Israel Woolfork

Baltimore Ravens
- Title: Quarterbacks coach

Personal information
- Born: 1990 (age 35–36) Livonia, Michigan, U.S.

Career information
- Position: Wide receiver
- High school: Franklin (Livonia, Michigan)
- College: Grand Valley State

Career history
- Miami (OH) (2013–2014) Graduate assistant; Miami (OH) (2015–2017) Running backs coach; Miami (OH) (2018–2021) Wide receivers coach; Cleveland Browns (2021) Bill Walsh NFL diversity coaching fellowship; Cleveland Browns (2022) Bill Walsh coaching fellowship; Arizona Cardinals (2023–2025) Quarterbacks coach; Baltimore Ravens (2026–present) Quarterbacks coach;

= Israel Woolfork =

American football coach (born 1990)

Israel Woolfork (born 1990) is an American professional football coach who is the quarterbacks coach for the Baltimore Ravens of the National Football League (NFL). He previously served as the quarterbacks coach for the Arizona Cardinals from 2023 to 2025.

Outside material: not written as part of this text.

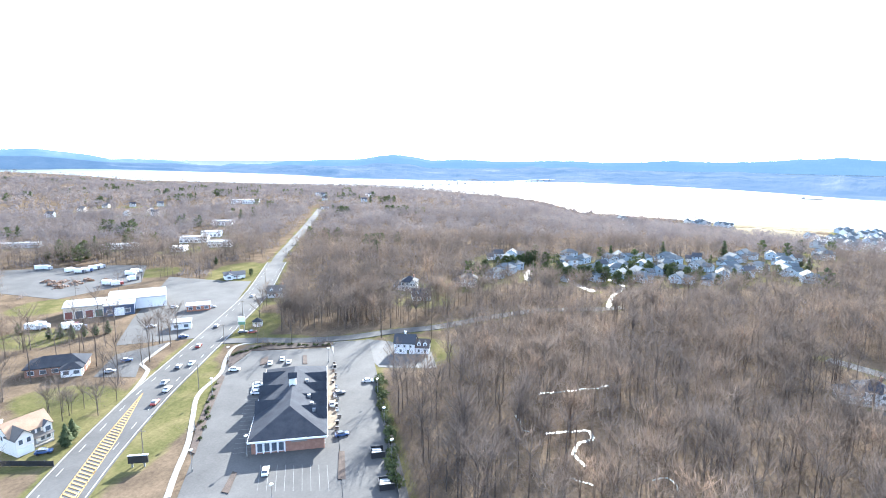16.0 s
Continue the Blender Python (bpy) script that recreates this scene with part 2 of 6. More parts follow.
SIDINGS = [(0.0, (0.80, 0.80, 0.79)), (0.45, (0.72, 0.72, 0.70)), (0.58, (0.60, 0.62, 0.64)), (0.70, (0.62, 0.56, 0.46)), (0.80, (0.45, 0.52, 0.60)), (0.90, (0.78, 0.75, 0.66))]
ROOFS = [(0.0, (0.075, 0.078, 0.088)), (0.35, (0.11, 0.11, 0.12)), (0.6, (0.05, 0.055, 0.07)), (0.75, (0.16, 0.145, 0.13)), (0.9, (0.12, 0.10, 0.09))]
ONE = [(0.3, (0.9, 0.9, 0.9)), (0.7, (1, 1, 1))]
M = {
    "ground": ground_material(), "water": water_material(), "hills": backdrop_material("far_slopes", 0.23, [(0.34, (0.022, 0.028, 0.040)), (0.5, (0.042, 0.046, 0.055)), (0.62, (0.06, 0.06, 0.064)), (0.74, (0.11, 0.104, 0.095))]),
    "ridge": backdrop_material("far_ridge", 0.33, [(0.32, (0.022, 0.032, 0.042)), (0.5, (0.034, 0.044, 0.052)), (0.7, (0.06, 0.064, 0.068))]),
    "siding": surface("vinyl_siding", ONE, 0.4, 5.0, 0.6, by_object=SIDINGS, wear=0.08),
    "white": surface("white_paint", [(0.3, (0.76, 0.76, 0.75)), (0.7, (0.82, 0.82, 0.81))], 0.5, 6, 0.55, wear=0.08),
    "shingle": surface("roof_shingles", ONE, 0.5, 9.0, 0.86, 0.4, by_object=ROOFS, wear=0.35),
    "glass": surface("window_glass", [(0.3, (0.07, 0.08, 0.095)), (0.7, (0.13, 0.145, 0.165))], 0.3, 2, 0.08, wear=0.1),
    "brick": surface("brick", [(0.3, (0.26, 0.14, 0.10)), (0.7, (0.36, 0.21, 0.15))], 0.8, 10, 0.9, 0.3),
    "asphalt": surface("worn_asphalt", [(0.3, (0.066, 0.065, 0.064)), (0.7, (0.104, 0.102, 0.098))], 0.06, 1.5, 0.9, wear=0.2),
    "lane": surface("pale_asphalt", [(0.3, (0.15, 0.146, 0.138)), (0.7, (0.21, 0.203, 0.19))], 0.06, 1.5, 0.9, wear=0.2),
    "street": surface("grey_street_asphalt", [(0.3, (0.10, 0.098, 0.094)), (0.7, (0.148, 0.144, 0.137))], 0.06, 1.5, 0.95, wear=0.2),
    "dark_asphalt": surface("dark_asphalt", [(0.3, (0.078, 0.078, 0.078)), (0.7, (0.12, 0.118, 0.115))], 0.08, 1.5, 0.85, wear=0.2),
    "smooth_asphalt": surface("smooth_asphalt", [(0.3, (0.085, 0.084, 0.082)), (0.7, (0.13, 0.127, 0.122))], 0.06, 1.5, 0.58, wear=0.2),
    "concrete": surface("concrete", [(0.3, (0.20, 0.19, 0.172)), (0.7, (0.29, 0.278, 0.255))], 0.2, 3, 0.9, wear=0.2),
    "dirt": surface("bare_dirt", [(0.3, (0.15, 0.125, 0.095)), (0.7, (0.25, 0.21, 0.155))], 0.1, 1.5, 0.95, wear=0.3),
    "bark": surface("bark_and_twigs", [(0.28, (0.080, 0.070, 0.064)), (0.5, (0.145, 0.122, 0.105)), (0.72, (0.25, 0.202, 0.162))], 0.022, 1.0, 0.95, wear=0.35),
    # twigs of the farther woods, greyer and bluer: distance haze put into the colour
    "hazy_grey_bark": surface("hazy_grey_bark_and_twigs", [(0.28, (0.112, 0.102, 0.105)), (0.5, (0.17, 0.154, 0.155)), (0.72, (0.24, 0.213, 0.205))], 0.014, 0.6, 0.95, wear=0.35),
    # bluish roof tone with the low sky's reflection painted into the shingles
    "sky_sheen_shingle": surface("sky_sheen_shingles", [(0.3, (0.085, 0.10, 0.11)), (0.7, (0.14, 0.155, 0.165))], 0.3, 6, 0.9, wear=0.2),
    "pale_bark": surface("pale_bark", [(0.3, (0.34, 0.31, 0.27)), (0.7, (0.48, 0.45, 0.40))], 0.3, 2.0, 0.9, wear=0.3),
    "white_siding": surface("white_siding", [(0.3, (0.74, 0.75, 0.76)), (0.7, (0.82, 0.82, 0.82))], 0.3, 5, 0.55, wear=0.08),
    "cream": surface("cream_siding", [(0.3, (0.74, 0.68, 0.58)), (0.7, (0.80, 0.75, 0.66))], 0.3, 5, 0.6, wear=0.1),
    "tan": surface("tan_siding", [(0.3, (0.48, 0.41, 0.32)), (0.7, (0.56, 0.49, 0.39))], 0.3, 5, 0.65, wear=0.1),
    "grey": surface("grey_siding", [(0.3, (0.42, 0.43, 0.43)), (0.7, (0.52, 0.53, 0.53))], 0.3, 5, 0.65, wear=0.1),
    "blue": surface("blue_grey_siding", [(0.3, (0.31, 0.38, 0.45)), (0.7, (0.38, 0.45, 0.52))], 0.3, 5, 0.65, wear=0.1),
    "drab": surface("drab_siding", [(0.3, (0.20, 0.19, 0.18)), (0.7, (0.27, 0.25, 0.23))], 0.3, 5, 0.7, wear=0.15),
    "door": surface("painted_door", ONE, 0.5, 4, 0.5, by_object=[(0.0, (0.16, 0.05, 0.04)), (0.3, (0.05, 0.06, 0.08)), (0.6, (0.3, 0.29, 0.27)), (0.8, (0.06, 0.10, 0.07))], wear=0.1),
    "deck": surface("weathered_deck", [(0.3, (0.36, 0.31, 0.26)), (0.7, (0.50, 0.45, 0.40))], 0.6, 5, 0.85, wear=0.25),
    "tan_roof": surface("tan_shingles", [(0.3, (0.30, 0.20, 0.13)), (0.7, (0.40, 0.28, 0.19))], 0.5, 8, 0.8, wear=0.3),
    "red_roof": surface("orange_red_roof", [(0.3, (0.34, 0.15, 0.09)), (0.7, (0.44, 0.21, 0.13))], 0.5, 8, 0.85, wear=0.3),
    "steel": surface("grey_steel", [(0.3, (0.30, 0.31, 0.32)), (0.7, (0.42, 0.43, 0.44))], 0.5, 3, 0.45, metal=0.6, wear=0.15),
    "black": surface("black_panel", [(0.3, (0.02, 0.02, 0.022)), (0.7, (0.035, 0.035, 0.038))], 0.5, 3, 0.4, wear=0.2),
    # brick of the far works, its red dulled in colour to imitate haze
    "hazy_brick": surface("hazy_old_brick", [(0.3, (0.23, 0.18, 0.17)), (0.7, (0.29, 0.23, 0.21))], 0.05, 2, 0.9, wear=0.2),
    "timber": surface("weathered_pole", [(0.3, (0.18, 0.15, 0.12)), (0.7, (0.27, 0.23, 0.19))], 0.5, 4, 0.9, wear=0.3),
    "mulch": surface("bark_mulch", [(0.3, (0.06, 0.048, 0.041)), (0.7, (0.11, 0.085, 0.07))], 0.4, 4, 0.95, wear=0.4),
    "line_white": surface("worn_white_line", [(0.3, (0.30, 0.30, 0.29)), (0.7, (0.52, 0.52, 0.50))], 0.3, 3, 0.8, wear=0.3),
    "faded_line": surface("faded_bay_line", [(0.3, (0.15, 0.15, 0.145)), (0.7, (0.26, 0.26, 0.25))], 0.3, 3, 0.85, wear=0.35),
    "sign_green": surface("green_sign_panel", [(0.3, (0.10, 0.20, 0.13)), (0.7, (0.14, 0.26, 0.17))], 0.5, 3, 0.5, wear=0.15),
    "rust": surface("rusty_scrap", [(0.3, (0.16, 0.075, 0.045)), (0.5, (0.24, 0.15, 0.10)), (0.7, (0.30, 0.29, 0.27))], 0.5, 2, 0.8, wear=0.4),
    "line_yellow": surface("worn_yellow_line", [(0.3, (0.36, 0.23, 0.085)), (0.7, (0.46, 0.31, 0.14))], 0.3, 3, 0.8, wear=0.3),
    "car_paint": surface("car_paint", ONE, 0.5, 2, 0.3, by_object=[(0.0, (0.72, 0.72, 0.72)), (0.3, (0.09, 0.10, 0.12)), (0.5, (0.34, 0.35, 0.37)), (0.7, (0.30, 0.05, 0.04)), (0.8, (0.06, 0.10, 0.22)), (0.9, (0.75, 0.75, 0.74))], wear=0.05),
    "white_paint": surface("white_car_paint", [(0.3, (0.74, 0.75, 0.76)), (0.7, (0.78, 0.79, 0.80))], 0.5, 2, 0.3, wear=0.05),
    "tyre": surface("tyre_rubber", [(0.3, (0.02, 0.02, 0.02)), (0.7, (0.035, 0.035, 0.035))], 0.5, 5, 0.85, wear=0.2),
    "flat_roof": surface("flat_roof", [(0.3, (0.24, 0.25, 0.26)), (0.7, (0.34, 0.35, 0.36))], 0.15, 2, 0.7, wear=0.2),
    "slate": surface("slate_grey_shingles", [(0.3, (0.030, 0.034, 0.044)), (0.7, (0.052, 0.057, 0.068))], 0.3, 8, 0.97, 0.3, wear=0.3),
    "bridge": surface("bridge_steel", [(0.3, (0.14, 0.15, 0.17)), (0.7, (0.20, 0.21, 0.23))], 0.05, 1, 0.7, wear=0.2),
    "navy": surface("dark_blue_cladding", [(0.3, (0.04, 0.06, 0.11)), (0.7, (0.06, 0.085, 0.15))], 0.5, 3, 0.6, wear=0.2),
    "needles": surface("conifer_needles", [(0.3, (0.050, 0.070, 0.030)), (0.7, (0.105, 0.125, 0.056))], 0.15, 2.0, 0.9, wear=0.4),
}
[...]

Woolfork played college football at Grand Valley State and has previously served as an assistant coach for Miami University, Cleveland Browns and the Arizona Cardinals.

==Early life==
A native of Livonia, Michigan, Woolfork attended Benjamin Franklin High School. He then went on to play as a wide receiver at Grand Valley State University from 2008 to 2012 and graduated with a degree in sports leadership.

==Coaching career==
===Cleveland Browns===
In 2021, Woolfork joined the Cleveland Browns under the Bill Walsh NFL diversity coaching fellowship. In 2022, Woolfork rejoined the Browns under the Bill Willis coaching fellowship.

===Arizona Cardinals===
On February 21, 2023, Woolfork was hired by the Arizona Cardinals as their quarterbacks coach under head coach Jonathan Gannon.

===Baltimore Ravens===
On February 4, 2026, Woolfork was hired by the Baltimore Ravens as their quarterbacks coach under head coach Jesse Minter and offensive coordinator Declan Doyle.